As a writer, I believe this is important, because it's how I make my living. Unless you, dear reader, are a PCWorld magazine subscriber, the only way I can afford to keep writing is to show you ads while you read this--and the same goes for most of your favorite bloggers, YouTube channels, app developers, and so on. That's pretty cool, because it means that all kinds of creative types can focus on doing interesting things without worrying too much about how to make money from it. Few people would pay money to watch a live video stream of someone playing StarCraft 2, for instance, but throw a few ads on that person's Justin.tv stream, and he can pull in $4500 each month and quit his day job.
Of course, even if Do Not Track is implemented, the Internet will still have advertisements. And that leads me to my third point.
3. I’d rather have better ads than crappy ads: The days of an ad-free Internet are over. Although I’d love to live in a magical world where the Internet never depended on advertising revenue but was just as awesome as it is currently, I don’t think that setup is feasible (unless you use AdBlock, in which case this whole conversation is kind of pointless).

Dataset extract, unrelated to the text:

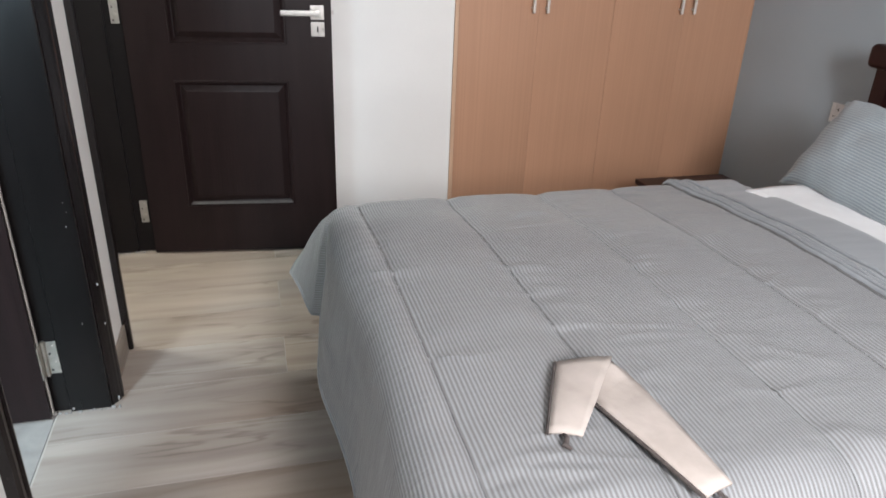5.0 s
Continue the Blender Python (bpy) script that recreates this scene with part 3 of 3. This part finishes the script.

If I have to put up with ads, they might as well be good ads. If I knew that every time I opened a new Web page I’d encounter Super Bowl-quality ads, well, I might not even be able to make it past the first few lines without opening my wallet and buying something.
That doesn’t mean I’m against all advertising regulation. I’m glad I don’t get telemarketers calling me during dinner these days. But Do Not Track isn’t about making advertising less intrusive or annoying, it’s mostly about protecting data that, to me, isn’t especially important--and it's about condemning me to an Internet where crappy ads reign supreme.